You can also use snapshots to restore computer after a hardware failure. I needed to rebuild the zfs pool on my desktop a while back to switch drive layout and to back it up I did a zfs send/recv to my nas, rebuilt the pool and then zfs send/recv back to the desktop to restore my exact system.
Then checksums ensures that everything is perfectly preserved. In some cases it can give you an early warning that a drive is dying and in others, it can prevent movies/pictures of loved ones from corrupting.
Then, folder mount points on ZFS also make for extremely easy migration from distro to distro. As an example of this, You can install a secondary OS alongside another and switch from one to the other while maintaining all files from the old install without juggling partitions. Just leave entire drive as ZFS:
zfs create pool/OS -o mountpoint=none
zfs create pool/OS/Arch -o mountpoint=/
zfs set mountpoint=/pool pool
zpool set bootfs=pool/OS/Arch pool
Then lets say you didn't like arch and wanted to use gentoo instead. All you would have to do is:
zfs set mountpoint=/backup pool/OS/Arch
zfs create pool/OS/Gentoo -o mountpoint=/
zpool set bootfs=pool/OS/Gentoo pool
This would switch your install to Gentoo while keeping your entire arch install intact. You could switch back if needed or copy the needed files over and then delete it. You could also do this with your home directory to just directly mount your arch home directory into your gentoo install in the exact same spot without needing to copy files over.

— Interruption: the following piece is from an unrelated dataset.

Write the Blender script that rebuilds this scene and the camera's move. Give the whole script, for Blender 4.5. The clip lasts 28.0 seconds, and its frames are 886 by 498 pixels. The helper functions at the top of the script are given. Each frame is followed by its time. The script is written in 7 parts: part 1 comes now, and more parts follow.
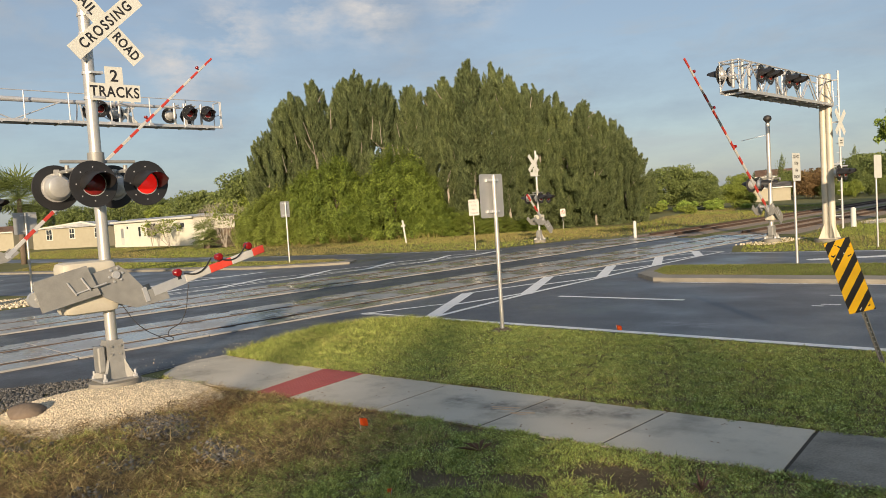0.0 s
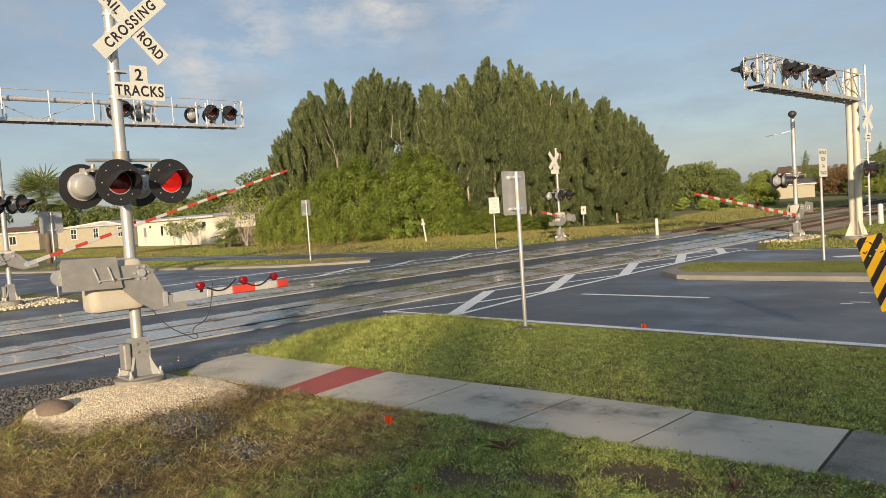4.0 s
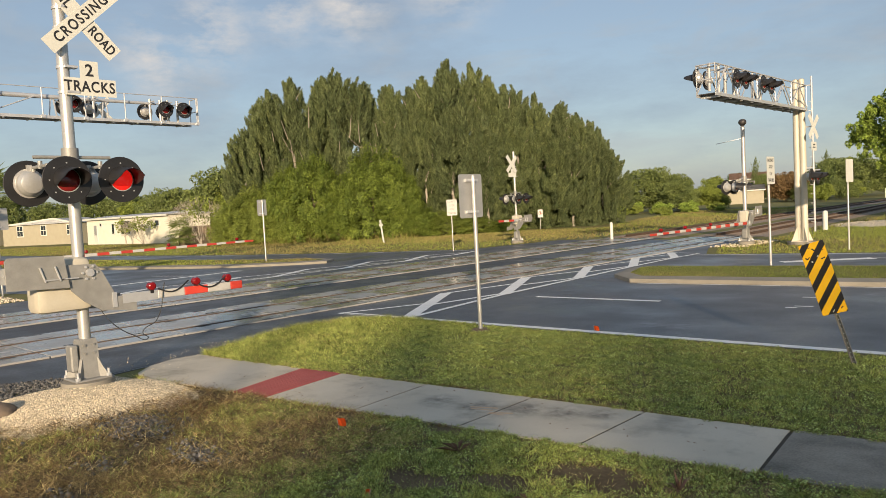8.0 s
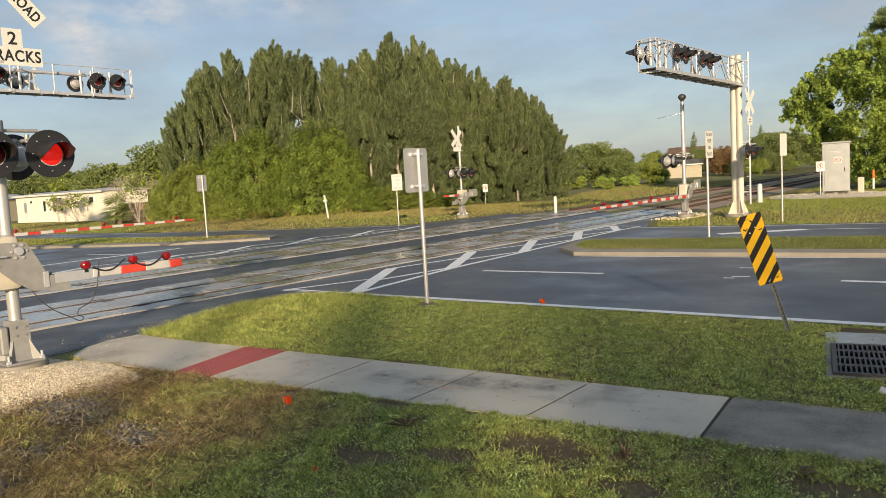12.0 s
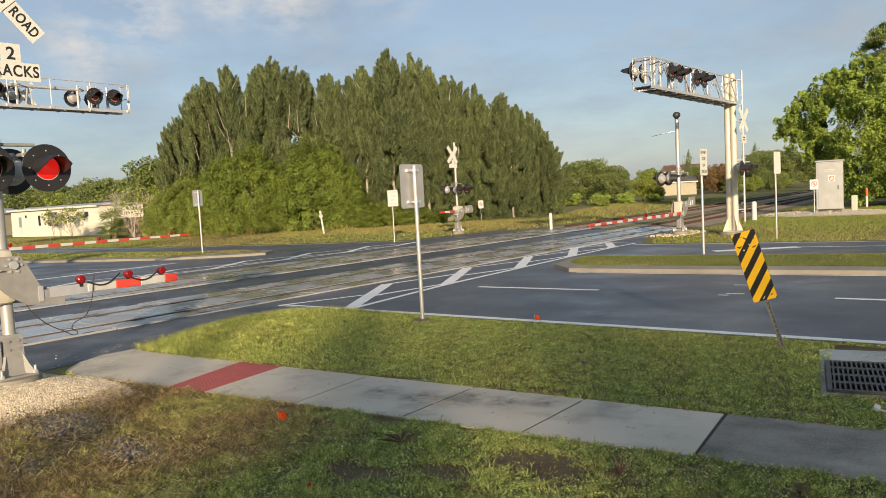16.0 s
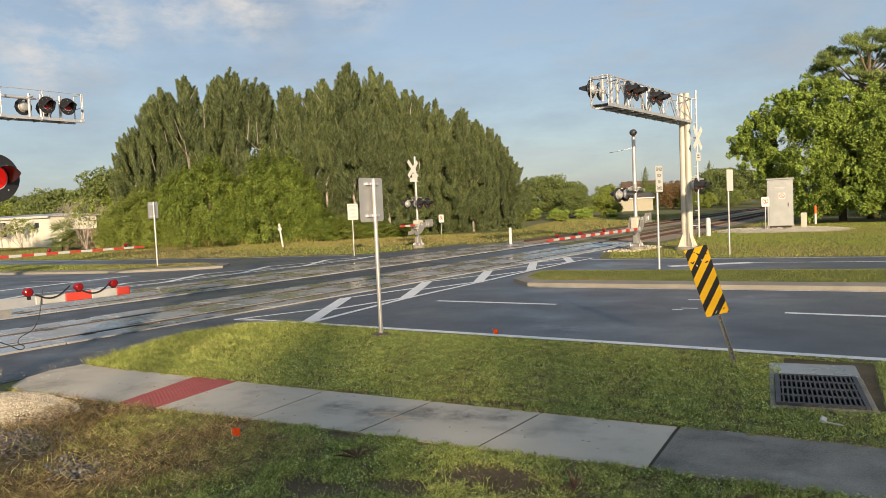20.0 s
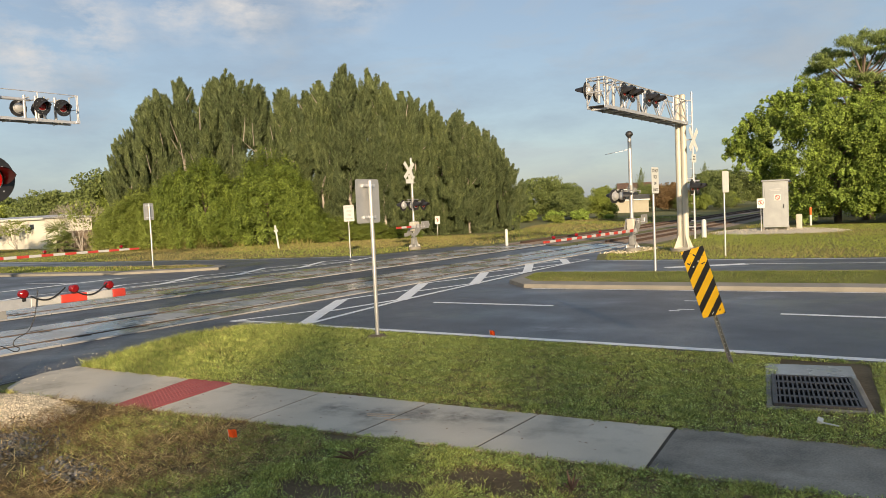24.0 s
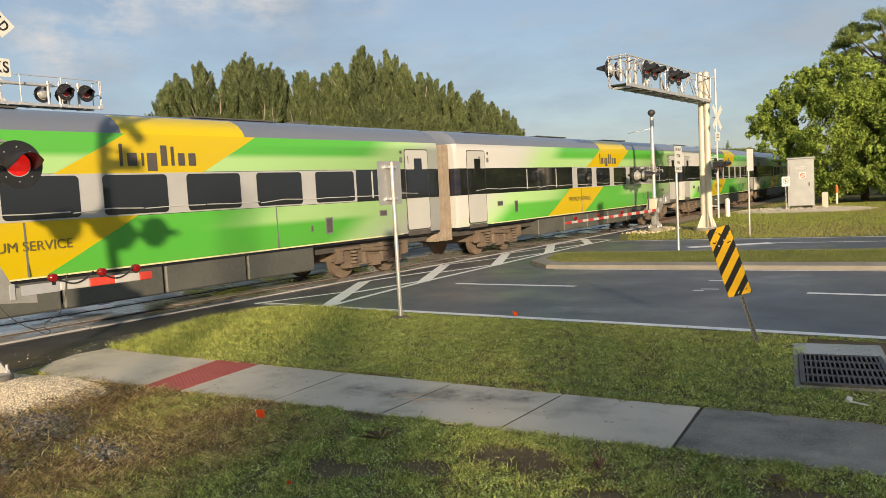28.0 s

Also, in regards to your performance concern, a ZFS raid on more than 2 disks (e.g. a raid 5,6,10) outperforms ext4 + mdadm in virtually all cases, zfs also outperforms ext4 + mdadm on a raid 1/0 in multiuser configs (like a server serving files to 5+ clients at once). And that is in just a basic, no frills configuration. With ZFS, you can turn on compression and add SSD caches to make that even faster.